Farm Wars
The Political Economy of Agriculture and the International Trade Regime
Robert Wolfe
The Farm War of the early 1980s was evident in disruptions on the farm and in world markets, in conflicts among major governments, and in disagreements in international organizations. The Uruguay Round of GATT negotiations, ostensibly devoted to the new issues of globalization, dragged on from 1986 to 1993 in an attempt to end farm subsidy battles. Wolfe shows how and why battles over agricultural protectionism were largely resolved through the Round, demonstrating that the global economy is not self-regulating: it needs institutions if it is to be stable. The Green Box, a core provision of the Agreement on Agriculture, shows how states can decide that certain types of policies should be immune from international regulation by the new World Trade Organization, an elegant compromise between the imperatives of responding to global change and maintaining democratic accountability. This analysis will be helpful for planners of the next set of farm trade talks, due to begin in 1999, while the annotated text of the Agreement on Agriculture will be especially useful in introducing students to the complexities of trade policy.
Wolfe's book on the
Uruguay Round agricultural negotiations challenges the reader
with a blend of policy analysis and insights from the literature
on international political economy. He poses perceptive questions
about the WTO agreement on agriculture, and answers them with
a compelling application of Polanyi's seminal analysis that addresses
contemporary problems of agricultural trade policy. Wolfe's experience
in government makes his work informative and penetrating.Gilbert
R. Winham, Dalhousie University
In Farm Wars Wolfe uses Karl Polanyi's notion of a"double movement" to explain how the recent GATT discussions came to a final position on agriculture both different from and arguably better than what any of the participants ever intended.

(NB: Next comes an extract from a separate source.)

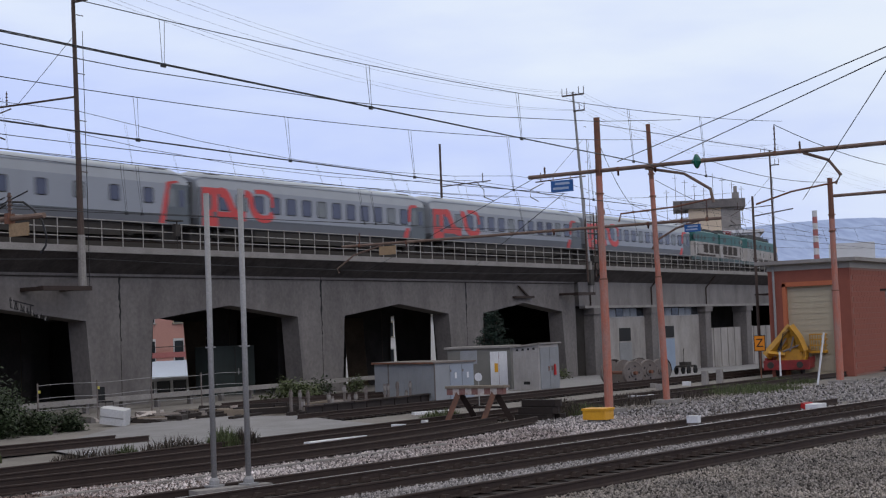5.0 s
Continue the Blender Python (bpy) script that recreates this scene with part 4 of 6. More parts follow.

Colin A.M. Duncan, Queen's University
Wolfe has combined a detailed examination of international regimes and agricultural trade, an interesting application of the concept of embedded liberalism as developed by Ruggie on the basis of Polanyi, and a thorough analysis of the Uruguay Round negotiations. In doing so, he has made a notable contribution to the IPE literature generally and the work on multilateral negotiations in the context of the GATT/WTO in particular. Andrew F. Cooper, University of Waterloo
Farm Wars was published in London and New York by Macmillan and St. Martin's Press in January 1998. The Korean trnslation was published in Seoul by BeeBong in 1999.